▶ **TASK GOAL**
Set down the data below without change, skipping the pictures it holds.
Begin
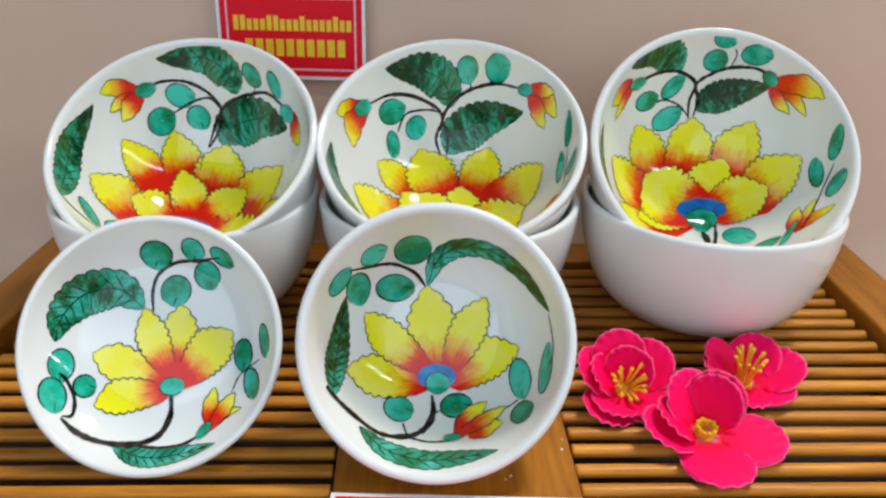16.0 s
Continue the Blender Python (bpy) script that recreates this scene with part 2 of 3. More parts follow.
def backdrop():
    bm = bmesh.new()
    prof = [(-0.40, TABLE), (0.10, TABLE), (0.30, TABLE), (WALL_V - 0.03, TABLE)]
    prof += [(WALL_V - 0.03 + 0.03 * math.sin(a), TABLE + 0.03 - 0.03 * math.cos(a)) for a in (radians(10 * i) for i in range(1, 10))]
    prof += [(WALL_V, 0.06), (WALL_V + 0.002, 0.25), (WALL_V + 0.006, 0.60)]
    cols = [-0.9 + 0.1 * i for i in range(19)]
    grid = [[bm.verts.new((u, v, z)) for u in cols] for v, z in prof]
    for a, b in zip(grid, grid[1:]):
        for i in range(len(cols) - 1):
            bm.faces.new((a[i], a[i + 1], b[i + 1], b[i]))
    bmesh.ops.recalc_face_normals(bm, faces=bm.faces)
    bmesh.ops.solidify(bm, geom=bm.faces[:], thickness=0.0015)
    ob = part("backdrop", bm, "backdrop_paper", None, m=TRAY)
    rng = random.Random(8)
    for u, z in ((-0.1077, 0.1436), (0.0571, 0.1480), (0.0782, 0.1305), (-0.2316, 0.1374), (0.020, 0.168), (-0.17, 0.160)):
        r = rng.uniform(0.0007, 0.0012)
        bm = lathe([(0, 0.0003), (r * 0.7, 0.0002), (r, 0.0), (0, -0.0001)], 9)
        part("speck", bm, "speck_brown", ob, "small brown fleck", m=pose(u, WALL_V + 0.0008 - 0.0016 * (1 - z / 0.3), z, 90, 0, 0))
    tagged(ob, "beige speckled paper sheet sweeping up behind the tray", "backdrop", kind="structure")


backdrop()


# unseen shell added round the set to shape bounced light and reflections
def room():
    for name, dims, mat, label in (
        ("floor", (-1.9, 1.9, -1.9, 1.9, -0.82, -0.78), "room_floor_tile", "unseen tiled floor added to close the room"),
        ("ceiling", (-1.9, 1.9, -1.9, 1.9, 1.80, 1.84), "room_paint", "unseen ceiling added to close the room, dark to limit bounce"),
        ("wall_north", (-1.9, 1.9, 1.9, 1.96, -0.78, 1.80), "room_paint", "unseen wall added to close the room, dark to limit bounce"),
        ("wall_south", (-1.9, 1.9, -1.96, -1.9, -0.78, 1.80), "room_paint", "unseen wall added to close the room, dark to limit bounce"),
        ("wall_east", (1.9, 1.96, -1.9, 1.9, -0.78, 1.80), "room_paint", "unseen wall added to close the room, dark to limit bounce"),
        ("wall_west", (-1.96, -1.9, -1.9, 1.9, -0.78, 1.80), "room_paint", "unseen wall added to close the room, dark to limit bounce"),
    ):
        tagged(part(name, box(*dims), mat, None, smooth=False), label, name.split("_")[0], kind="structure")
    table = thing("table", pose(0, 0, 0) @ TRAY, "plain table under the paper backdrop", "table")
    part("tabletop", box(-0.95, 0.95, -0.42, 0.45, TABLE - 0.032, TABLE - 0.002, 0.003), "rail_wood_across", table, smooth=False)
    for x in (-0.9, 0.9):
        for y in (-0.38, 0.41):
            part("leg", box(x - 0.025, x + 0.025, y - 0.025, y + 0.025, -0.78, TABLE - 0.032), "rail_wood_across", table, smooth=False)


room()

# ---- tea tray ----
U_L, U_BL, U_BR, U_R = -0.2318, -0.0914, -0.0118, 0.1321
V_F, V_B = 0.1365, 0.3520
PITCH, FIRST = 0.0097, 0.1412


def tray():
    t = thing("tea_tray", TRAY, "bamboo tea tray with round slats and a wide centre board", "tray")
    top, low = 0.0045, TABLE + 0.001
    out_l, in_l, in_r, out_r = -0.2600, -0.2380, 0.1350, 0.1620
    front, back = V_F - 0.027, V_B + 0.022
    # left rail with its finger notch
    skew = 0.07  # the left side opens slightly towards the front
    edge = [(out_l, back), (out_l, 0.2662), (out_l + 0.0018, 0.2648), (out_l + 0.0076, 0.2622), (out_l + 0.0094, 0.2585), (out_l + 0.0090, 0.2535), (out_l + 0.0066, 0.2485), (out_l + 0.0034, 0.2440), (out_l + 0.0008, 0.2400), (out_l, 0.2350), (out_l, front)]
    outline = [(u + skew * (v - 0.25), v) for u, v in [(in_l, front), (in_l, back)] + edge]
    part("side_rail", prism(outline, low, top, 0.0012), "rail_wood", t, smooth=False)
    part("side_rail", box(in_r, out_r, front, back, low, top, 0.0012), "rail_wood", t, smooth=False)
    part("end_rail", box(in_l + 0.0003 - skew * 0.1, in_r - 0.0003, front, V_F, low, top - 0.003, 0.001), "rail_wood_across", t, smooth=False)
    part("end_rail", box(in_l + 0.0003 + skew * 0.125, in_r - 0.0003, V_B, back, low, top - 0.003, 0.001), "rail_wood_across", t, smooth=False)
    part("centre_board", box(U_BL, U_BR, V_F + 0.0004, V_B - 0.0004, -0.010, 0.0, 0.0006), "bamboo_board_wood", t, smooth=False)
    board = t.children[-1]
    rng = random.Random(21)
    for i in range(26):
        r = rng.uniform(0.00025, 0.0006)
        part("fleck", lathe([(0, 0.00012), (r * 0.7, 0.0001), (r, 0.0)], 7), "card_white", board, "pale dust fleck" if i == 0 else "", m=pose(U_BR - rng.uniform(0.002, 0.03) if i % 2 else rng.uniform(U_BL + 0.004, U_BR - 0.004), rng.uniform(V_F + 0.03, V_B - 0.06), 0.0))
    # pan blackened so that the slat gaps read as deep shade
    part("drip_pan", box(in_l + 0.001, in_r - 0.001, V_F + 0.001, V_B - 0.001, -0.0235, -0.021), "pan_plastic", t, "plastic drip pan under the slats, blackened to give the gap shade", smooth=False)
    for v in (V_F + 0.03, V_B - 0.03):
        part("bearer", box(in_l + 0.0005, in_r - 0.0005, v - 0.006, v + 0.006, -0.018, -0.0105), "rail_wood_across", t, smooth=False)

    def slat(length):
        bm = bmesh.new()
        w, h = 0.0026, 0.0021
        ring = [(w * math.cos(a), -h + h * math.sin(a)) for a in (radians(24 * i) for i in range(15))]
        ends = [[bm.verts.new((x, y * k, z)) for y, z in ring] for x, k in ((0, 0.93), (0.0008, 1), (length - 0.0008, 1), (length, 0.93))]
        for a, b in zip(ends, ends[1:]):
            for i in range(len(ring)):
                j = (i + 1) % len(ring)
                bm.faces.new((a[i], a[j], b[j], b[i]))
        bm.faces.new(ends[0][::-1]), bm.faces.new(ends[-1])
        bmesh.ops.recalc_face_normals(bm, faces=bm.faces)
        me = mesh_of("slat", bm, "bamboo_slat_wood", True)
        return me

    rng = random.Random(4)
    left, right = slat(U_BL - U_L - 0.0008), slat(U_R - U_BR - 0.0008)
    n = 0
    while FIRST + n * PITCH < V_B - 0.004:
        v = FIRST + n * PITCH
        for me, u in ((left, U_L), (right, U_BR + 0.0008)):
            stretch = 1.0
            if me is left:
                u += skew * (v - 0.25)
                stretch = (U_BL - u) / (U_BL - U_L)
            part("slat", me, None, t, m=pose(u + rng.uniform(-0.0004, 0.0004), v + rng.uniform(-0.0002, 0.0002), rng.uniform(-0.0003, 0.0001), rng.uniform(-4, 4), 0, rng.uniform(-0.12, 0.12)) @ Matrix.Diagonal((stretch, 1, 1, 1)))
        n += 1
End
▶ **WRITTEN SOLUTION**
16.0 s
Continue the Blender Python (bpy) script that recreates this scene with part 2 of 3. More parts follow.
def backdrop():
    bm = bmesh.new()
    prof = [(-0.40, TABLE), (0.10, TABLE), (0.30, TABLE), (WALL_V - 0.03, TABLE)]
    prof += [(WALL_V - 0.03 + 0.03 * math.sin(a), TABLE + 0.03 - 0.03 * math.cos(a)) for a in (radians(10 * i) for i in range(1, 10))]
    prof += [(WALL_V, 0.06), (WALL_V + 0.002, 0.25), (WALL_V + 0.006, 0.60)]
    cols = [-0.9 + 0.1 * i for i in range(19)]
    grid = [[bm.verts.new((u, v, z)) for u in cols] for v, z in prof]
    for a, b in zip(grid, grid[1:]):
        for i in range(len(cols) - 1):
            bm.faces.new((a[i], a[i + 1], b[i + 1], b[i]))
    bmesh.ops.recalc_face_normals(bm, faces=bm.faces)
    bmesh.ops.solidify(bm, geom=bm.faces[:], thickness=0.0015)
    ob = part("backdrop", bm, "backdrop_paper", None, m=TRAY)
    rng = random.Random(8)
    for u, z in ((-0.1077, 0.1436), (0.0571, 0.1480), (0.0782, 0.1305), (-0.2316, 0.1374), (0.020, 0.168), (-0.17, 0.160)):
        r = rng.uniform(0.0007, 0.0012)
        bm = lathe([(0, 0.0003), (r * 0.7, 0.0002), (r, 0.0), (0, -0.0001)], 9)
        part("speck", bm, "speck_brown", ob, "small brown fleck", m=pose(u, WALL_V + 0.0008 - 0.0016 * (1 - z / 0.3), z, 90, 0, 0))
    tagged(ob, "beige speckled paper sheet sweeping up behind the tray", "backdrop", kind="structure")


backdrop()


# unseen shell added round the set to shape bounced light and reflections
def room():
    for name, dims, mat, label in (
        ("floor", (-1.9, 1.9, -1.9, 1.9, -0.82, -0.78), "room_floor_tile", "unseen tiled floor added to close the room"),
        ("ceiling", (-1.9, 1.9, -1.9, 1.9, 1.80, 1.84), "room_paint", "unseen ceiling added to close the room, dark to limit bounce"),
        ("wall_north", (-1.9, 1.9, 1.9, 1.96, -0.78, 1.80), "room_paint", "unseen wall added to close the room, dark to limit bounce"),
        ("wall_south", (-1.9, 1.9, -1.96, -1.9, -0.78, 1.80), "room_paint", "unseen wall added to close the room, dark to limit bounce"),
        ("wall_east", (1.9, 1.96, -1.9, 1.9, -0.78, 1.80), "room_paint", "unseen wall added to close the room, dark to limit bounce"),
        ("wall_west", (-1.96, -1.9, -1.9, 1.9, -0.78, 1.80), "room_paint", "unseen wall added to close the room, dark to limit bounce"),
    ):
        tagged(part(name, box(*dims), mat, None, smooth=False), label, name.split("_")[0], kind="structure")
    table = thing("table", pose(0, 0, 0) @ TRAY, "plain table under the paper backdrop", "table")
    part("tabletop", box(-0.95, 0.95, -0.42, 0.45, TABLE - 0.032, TABLE - 0.002, 0.003), "rail_wood_across", table, smooth=False)
    for x in (-0.9, 0.9):
        for y in (-0.38, 0.41):
            part("leg", box(x - 0.025, x + 0.025, y - 0.025, y + 0.025, -0.78, TABLE - 0.032), "rail_wood_across", table, smooth=False)


room()

# ---- tea tray ----
U_L, U_BL, U_BR, U_R = -0.2318, -0.0914, -0.0118, 0.1321
V_F, V_B = 0.1365, 0.3520
PITCH, FIRST = 0.0097, 0.1412


def tray():
    t = thing("tea_tray", TRAY, "bamboo tea tray with round slats and a wide centre board", "tray")
    top, low = 0.0045, TABLE + 0.001
    out_l, in_l, in_r, out_r = -0.2600, -0.2380, 0.1350, 0.1620
    front, back = V_F - 0.027, V_B + 0.022
    # left rail with its finger notch
    skew = 0.07  # the left side opens slightly towards the front
    edge = [(out_l, back), (out_l, 0.2662), (out_l + 0.0018, 0.2648), (out_l + 0.0076, 0.2622), (out_l + 0.0094, 0.2585), (out_l + 0.0090, 0.2535), (out_l + 0.0066, 0.2485), (out_l + 0.0034, 0.2440), (out_l + 0.0008, 0.2400), (out_l, 0.2350), (out_l, front)]
    outline = [(u + skew * (v - 0.25), v) for u, v in [(in_l, front), (in_l, back)] + edge]
    part("side_rail", prism(outline, low, top, 0.0012), "rail_wood", t, smooth=False)
    part("side_rail", box(in_r, out_r, front, back, low, top, 0.0012), "rail_wood", t, smooth=False)
    part("end_rail", box(in_l + 0.0003 - skew * 0.1, in_r - 0.0003, front, V_F, low, top - 0.003, 0.001), "rail_wood_across", t, smooth=False)
    part("end_rail", box(in_l + 0.0003 + skew * 0.125, in_r - 0.0003, V_B, back, low, top - 0.003, 0.001), "rail_wood_across", t, smooth=False)
    part("centre_board", box(U_BL, U_BR, V_F + 0.0004, V_B - 0.0004, -0.010, 0.0, 0.0006), "bamboo_board_wood", t, smooth=False)
    board = t.children[-1]
    rng = random.Random(21)
    for i in range(26):
        r = rng.uniform(0.00025, 0.0006)
        part("fleck", lathe([(0, 0.00012), (r * 0.7, 0.0001), (r, 0.0)], 7), "card_white", board, "pale dust fleck" if i == 0 else "", m=pose(U_BR - rng.uniform(0.002, 0.03) if i % 2 else rng.uniform(U_BL + 0.004, U_BR - 0.004), rng.uniform(V_F + 0.03, V_B - 0.06), 0.0))
    # pan blackened so that the slat gaps read as deep shade
    part("drip_pan", box(in_l + 0.001, in_r - 0.001, V_F + 0.001, V_B - 0.001, -0.0235, -0.021), "pan_plastic", t, "plastic drip pan under the slats, blackened to give the gap shade", smooth=False)
    for v in (V_F + 0.03, V_B - 0.03):
        part("bearer", box(in_l + 0.0005, in_r - 0.0005, v - 0.006, v + 0.006, -0.018, -0.0105), "rail_wood_across", t, smooth=False)

    def slat(length):
        bm = bmesh.new()
        w, h = 0.0026, 0.0021
        ring = [(w * math.cos(a), -h + h * math.sin(a)) for a in (radians(24 * i) for i in range(15))]
        ends = [[bm.verts.new((x, y * k, z)) for y, z in ring] for x, k in ((0, 0.93), (0.0008, 1), (length - 0.0008, 1), (length, 0.93))]
        for a, b in zip(ends, ends[1:]):
            for i in range(len(ring)):
                j = (i + 1) % len(ring)
                bm.faces.new((a[i], a[j], b[j], b[i]))
        bm.faces.new(ends[0][::-1]), bm.faces.new(ends[-1])
        bmesh.ops.recalc_face_normals(bm, faces=bm.faces)
        me = mesh_of("slat", bm, "bamboo_slat_wood", True)
        return me

    rng = random.Random(4)
    left, right = slat(U_BL - U_L - 0.0008), slat(U_R - U_BR - 0.0008)
    n = 0
    while FIRST + n * PITCH < V_B - 0.004:
        v = FIRST + n * PITCH
        for me, u in ((left, U_L), (right, U_BR + 0.0008)):
            stretch = 1.0
            if me is left:
                u += skew * (v - 0.25)
                stretch = (U_BL - u) / (U_BL - U_L)
            part("slat", me, None, t, m=pose(u + rng.uniform(-0.0004, 0.0004), v + rng.uniform(-0.0002, 0.0002), rng.uniform(-0.0003, 0.0001), rng.uniform(-4, 4), 0, rng.uniform(-0.12, 0.12)) @ Matrix.Diagonal((stretch, 1, 1, 1)))
        n += 1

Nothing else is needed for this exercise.